The task: Give the data again exactly, from its opening line through the line in which "turn = (Vector(target)" appears.

Dataset excerpt:
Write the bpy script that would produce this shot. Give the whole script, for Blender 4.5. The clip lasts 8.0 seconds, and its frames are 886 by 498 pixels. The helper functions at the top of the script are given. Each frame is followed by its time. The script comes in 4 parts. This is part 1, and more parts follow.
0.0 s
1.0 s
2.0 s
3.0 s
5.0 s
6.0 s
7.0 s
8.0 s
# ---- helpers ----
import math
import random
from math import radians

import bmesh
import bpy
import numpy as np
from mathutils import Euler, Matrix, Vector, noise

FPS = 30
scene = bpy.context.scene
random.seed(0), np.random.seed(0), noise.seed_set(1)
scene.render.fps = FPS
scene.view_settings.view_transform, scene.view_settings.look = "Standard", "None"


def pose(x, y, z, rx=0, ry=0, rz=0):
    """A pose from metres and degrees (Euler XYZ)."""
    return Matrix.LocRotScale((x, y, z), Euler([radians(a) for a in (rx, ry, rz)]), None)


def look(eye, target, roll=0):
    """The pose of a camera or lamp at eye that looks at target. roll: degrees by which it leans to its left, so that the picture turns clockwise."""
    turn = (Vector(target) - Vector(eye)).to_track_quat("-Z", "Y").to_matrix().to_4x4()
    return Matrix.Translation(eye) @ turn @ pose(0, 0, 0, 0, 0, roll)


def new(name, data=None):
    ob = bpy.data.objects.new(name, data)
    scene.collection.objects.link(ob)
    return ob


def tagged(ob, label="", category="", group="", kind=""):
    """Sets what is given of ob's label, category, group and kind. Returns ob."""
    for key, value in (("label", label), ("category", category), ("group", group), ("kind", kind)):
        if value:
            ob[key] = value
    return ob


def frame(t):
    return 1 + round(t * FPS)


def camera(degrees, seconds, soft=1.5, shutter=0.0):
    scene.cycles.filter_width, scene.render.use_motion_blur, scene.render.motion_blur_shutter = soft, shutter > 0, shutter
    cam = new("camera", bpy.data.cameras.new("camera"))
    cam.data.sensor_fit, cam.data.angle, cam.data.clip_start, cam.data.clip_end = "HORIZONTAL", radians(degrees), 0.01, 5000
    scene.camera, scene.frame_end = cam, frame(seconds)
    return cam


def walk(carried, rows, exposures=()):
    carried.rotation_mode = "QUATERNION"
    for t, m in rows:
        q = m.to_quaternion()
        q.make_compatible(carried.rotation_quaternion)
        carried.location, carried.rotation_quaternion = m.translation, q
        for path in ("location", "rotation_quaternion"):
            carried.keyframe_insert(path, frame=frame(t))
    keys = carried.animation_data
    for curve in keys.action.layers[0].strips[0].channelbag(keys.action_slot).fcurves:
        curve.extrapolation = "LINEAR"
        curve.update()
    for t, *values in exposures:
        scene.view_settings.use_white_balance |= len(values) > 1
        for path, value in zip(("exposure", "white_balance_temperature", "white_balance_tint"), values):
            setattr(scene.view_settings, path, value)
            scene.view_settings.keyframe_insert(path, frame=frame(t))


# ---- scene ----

Reply:
Write the bpy script that would produce this shot. Give the whole script, for Blender 4.5. The clip lasts 8.0 seconds, and its frames are 886 by 498 pixels. The helper functions at the top of the script are given. Each frame is followed by its time. The script comes in 4 parts. This is part 1, and more parts follow.
0.0 s
1.0 s
2.0 s
3.0 s
5.0 s
6.0 s
7.0 s
8.0 s
# ---- helpers ----
import math
import random
from math import radians

import bmesh
import bpy
import numpy as np
from mathutils import Euler, Matrix, Vector, noise

FPS = 30
scene = bpy.context.scene
random.seed(0), np.random.seed(0), noise.seed_set(1)
scene.render.fps = FPS
scene.view_settings.view_transform, scene.view_settings.look = "Standard", "None"


def pose(x, y, z, rx=0, ry=0, rz=0):
    """A pose from metres and degrees (Euler XYZ)."""
    return Matrix.LocRotScale((x, y, z), Euler([radians(a) for a in (rx, ry, rz)]), None)


def look(eye, target, roll=0):
    """The pose of a camera or lamp at eye that looks at target. roll: degrees by which it leans to its left, so that the picture turns clockwise."""
    turn = (Vector(target) - Vector(eye)).to_track_quat("-Z", "Y").to_matrix().to_4x4()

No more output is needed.